Case/incident report says Mathers said alcohol is prohibited
The police report says later that day, on the Friday after the Thursday night concert, Rich spoke with John Mathers, the manager of Madison Beach Hotel, the town's largest employer and one of its largest taxpayers that has also been the subject of numerous complaints on zoning and land issues since it reopened earlier this year after it was rebuilt.
Mathers told Rich the concert drew about 500 attendees, that the concert was free, that the hotel provided a free shuttle service to alleviate parking issues, and that the hotel hired a Madison police officer, Officer Benjamin Hoffman, to direct traffic to overflow areas.
"Mr. Mathers further indicated that people are allowed to bring their own food, but alcohol is prohibited," the case/incident report says. "He believes that some attendees may have brought alcohol to the event but he did not bring it to the attention of the officer because the officer was busy with traffic."
Mathers told Commander Rich that he did know about the noise complaints from Middle Beach and, as a result, had relocated the stage area and faced the stage towards the west.
Mathers holds hotel liquor permit and caterer liquor permit
Mathers is the holder of two liquor permits for The Wharf/Madison Beach Hotel of Florida LLC, according to records in town hall.
One permit is a hotel liquor license (50,000 or less population), which allows for "the retail sale of alcoholic liquor to be consumed on the premises of a hotel" and the other is a caterer permit, which allows "a person regularly engaged in the business of providing food and beverages to others for service at private gatherings or at special events to sell and serve alcoholic liquor for on-premises consumption at any activity, event or function for which such person has been hired."
[See accompanying PDF for additional details and restrictions associated with each permit.]
"We believe we are fully and strictly complaint"
“We have been informed of a complaint regarding draft beer being served on the property of the Madison Beach Hotel," Mathers said in a prepared statement released Wednesday. "This occurred during a scheduled free music event hosted by the hotel for our neighbors in the greater Shoreline community.
"We believe we are fully and strictly compliant with all rules and regulations in the safe, lawful dispensing of food and beverages, and have received no notice of violation from either town leadership or from any state agency.
"We take great care in providing a safe and secure environment for our guests and neighbors and will continue to do so in a manner consistent with these high standards.”
DeLaura has no plans at this time to issue an informal notice of violation to the hotel
On the Friday afternoon after the concert, the case/incident report says, Rich spoke with Madison Zoning Enforcement Officer John DeLaura.
"We discussed the situation and he had already received a complaint and video of the concert from Emile Geisenheimer," the case/incident report said. "Delaura stated he was going to issue the hotel and informal notice of violation for exceeding the number of attendees allowed at the event." The case/incident report, which was submitted to the state Liquor Control Commission also said "Administrative Action to be taken by the Town of Madison."

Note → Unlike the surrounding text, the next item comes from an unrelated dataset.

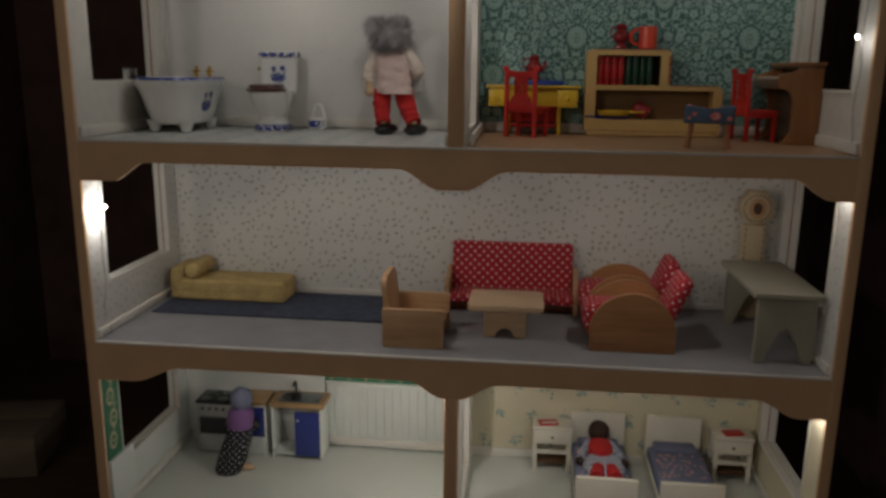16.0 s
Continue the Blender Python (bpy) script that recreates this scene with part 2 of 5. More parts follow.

But DeLaura that he did not have plans to issue a notice of violation. He said he did receive and review complaints from about two or three people, along with maybe about a half dozen emails. He said he had reviewed the information with the town attorney and did not plan to issue a letter of non-compliance to the hotel about the complaints.
Hotel operating with both the ZBA variance for restaurant/hotel and lease agreement for Grassy Strip
DeLaura noted at the time that the hotel was operating with both the ZBA variance for the hotel/restaurant, and with a lease agreement for the Grassy Strip.
The ZBA variance for the hotel/restaurant notes that the "approved use is limited to the hotel, restaurant, bar/lounge, and banquet/conference use as defined and represented in the application." It explicitly states restrictions relating to noise and lights, and discusses the serving of alcohol.
The license agreement between the hotel and the town for use of the land upon which the concert was held, commonly referred to as the Grassy Strip, does not mention alcohol at all, The license agreement says the "Grassy Area shall retain its designation as a public park under the jurisdiction of the Department ... " and it also says "Nothing in this Agreement shall be construed as authorizing or granting rights to MBH or Ventures to use their respective properties in a manner that violates any law, regulation, ordinance, permit or government approval."
"No plan for a written informal notice"
DeLaura, who met with hotel officials and other town officials at town hall Wednesday, said that he did not have any plans to issue a notice of violation. "As a result of a meeting with the hotel I continue to be optimistic and continue to look forward to a cooperative resolution.
"As of this minute there is no plan for a written informal notice, however if a habitual violation were to be established and properly documented that would require a notice."
"The standard procedure for an informal notice would be by way of a verbal notice, an informal letter, or a written Informal Notice of Zoning Violation," DeLaura said in an email to Patch. None of those are planned at this time, he said.
Chief Drumm directs Commander Rich to prepare referral
On the Friday afternoon after the concert, Madison Police Commander Rich viewed the video sent to Madison Police Chief Drumm by Geisenheimer.
"The video clearly shows a female beverage server walking through the crowd with a tray containing cups of beer. The video shows her serving beer to a male attendee in exchange for cash. The area where she is serving beer is not hotel property, but the property of the town of Madison," the case/incident report says.
"Based on these actions at the event, Chief Jack Drumm directed me to prepare a referral to the state Liquor Control Division, alleging a violation of the hotel's permit to serve alcoholic beverages," the case/incident report says.
"The investigation will be reopened in the event of complaints of a similar nature"
"On August 31, 2012, Chief Drumm consulted with the New Haven State's Attorney's Office, who will not be pursuing a charge of Breach of Peace at this time. This investigation will be reopened in the event of complaints of a similar nature," the case/incident report says.
"In my initial meeting with Hotel Manager John Mathers, he did not advise me that hotel staff members were serving alcoholic beverages on the lawn area off the hotel premises. In a subsequent conversation with Chief Drumm on 9/03/12, Mr. Mathers concurred that a staff member was serving drinks, as depicted in this video provided by complainant Emile Geisenheimer."
The law enforcement referral was prepared and forwarded to the state of Connecticut Department of Consumer Protection, Liquor Control Division, "alleging a violation of Section 30-21 of the Connecticut General Statutes, based on the hotel staff serving liquor off the hotel premise," the case/incident report says.